Finance has never allowed Moyes to buy Everton the players to alter his team's fortunes beyond being the best of the rest. The landscape of the Premier League ownership makes multi-millionaire chairman Bill Kenwright a comparative pauper. The theatrical impresario has never found the buyer he feels could trust. That has frustrated Toffees fans in the past, but a glance across Stanley Park and the mess that Tom Hicks and George Gillett created at Liverpool may have quelled such impatience.

Everton are one of just five Premier League clubs to have actual supporters as their owners: Norwich City have Delia Smith and husband Michael Wynn-Jones; West Brom are helmed by local boy Jeremy Peace; Huw Jenkins leads a group of wealthy local businessmen at Swansea City; Davids Gold and Sullivan are in charge at West Ham.

Last week saw the Premier League's current 20 clubs authorise its own version of Financial Fair Play. It was a motion reported to have passed the required two-thirds majority by only a narrow margin. In February, Swansea and West Brom, two of football's best run clubs, were against the bill, their logic perhaps being that they could manage their own finances very well, thank you.

Gold and Sullivan were major players in the push for regulation. Their reasons centre on taking over a club set on a debt-ridden road to ruin by its previous ownership. Norwich's finances are steady enough anyway, and the new regulations would only cement their outlook. Everton however, are living on the limit, with a high wages-to-turnover ratio. Tuesday's Times newspaper rated it at 78.8%, as compared to Norwich's at 49.3%, the lowest of all. Reading, who abstained in February's initial vote were at 180%, though the Premier League will not be their concern next season. Southampton, for whom chairman Nicola Cortese was vehemently against FFP, are second-highest at 124.4% but their ratio will have been lowered by this season's TV cash.

The arguments against Financial Fair Play have been around for a while now but remain compelling. The glass ceiling is being reinforced with platinum against even clubs the size of Everton. Even if Kenwright finally finds the wealthy benefactor to fund Everton's rise back to prominence, their climb is restricted by the low base from which they began.

Any club spending over £52 million per season of their TV revenue on wages can only extend their lay-out by an additional £4 million in the next. A weekly wage increase of £80,000 a week might only land one quality player. £105 million over three seasons is the limit of losses allowed. In short, reaching for the stars by going for broke is no longer possible.

The inability to fractionally increase wages - Manchester United for example paid out £161.8 million - means big clubs can prevent big stars holding them to ransom; Yaya Toure's rather hysterical recent negotiations may be the last of their kind. However, smaller clubs cannot now better their playing fortunes by paying the high wages needed to attract stars to lowly surroundings. Sam Allardyce has already invoked FFP as a reason West Ham may not sign Andy Carroll on a full-time deal.
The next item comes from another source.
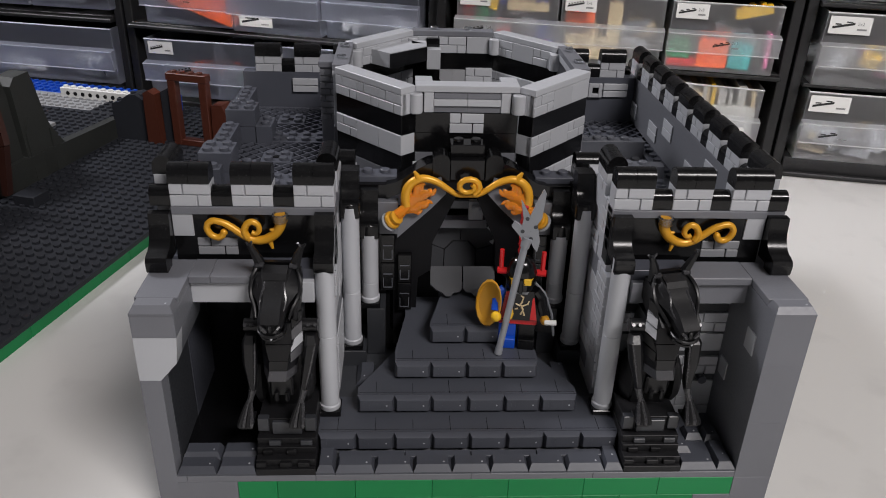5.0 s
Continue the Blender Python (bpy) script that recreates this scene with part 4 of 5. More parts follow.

In a case of shutting the stable door once the horse has jumped the first in the Grand National, it appears Queens Park Rangers wanted Financial Fair Play. The Times places their wage bill as being 92.2% of turnover, but that's from last season, before two transfer windows of millions being wastefully lavished on under-performing mercenaries. With relegation almost certain, even lucrative parachute payments will not catch Rangers' fall.

The romance of local-boy-made-good Jack Walker philanthropically funding the 1994-95 title win for Blackburn Rovers will no longer be possible. Dave Whelan's propping up of Wigan Athletic becomes more difficult to maintain too. There can now be no such thing as the Arabian lottery win which propelled Manchester City to success. Needless to say, their administrators were in the 'no' camp and are looking for ways around the new restrictions.

The Glazer family, Fenway Sports Group and Stan Kroenke were leading lights in the proposals, though their countryman, Aston Villa's Randy Lerner, was anti. All will be acquainted with similar frameworks from American sports but English football has no draft system to refresh ailing rosters, and holds the ruinous threat of relegation too. Extra money from sponsorship and matchday income is still allowed to be spent on wages, which spells little in the way of good cheer for match-going fans. A £5 billion bonanza will not be used to help lower admission prices. Instead, the lucre will wash into the pockets of owners who do not have to put any more money in.

And Everton must stay on the outside looking in, something their current owner has signed them up to. Prudence is both admirable and understandable but it will come at the price of success, and most probably Moyes now too.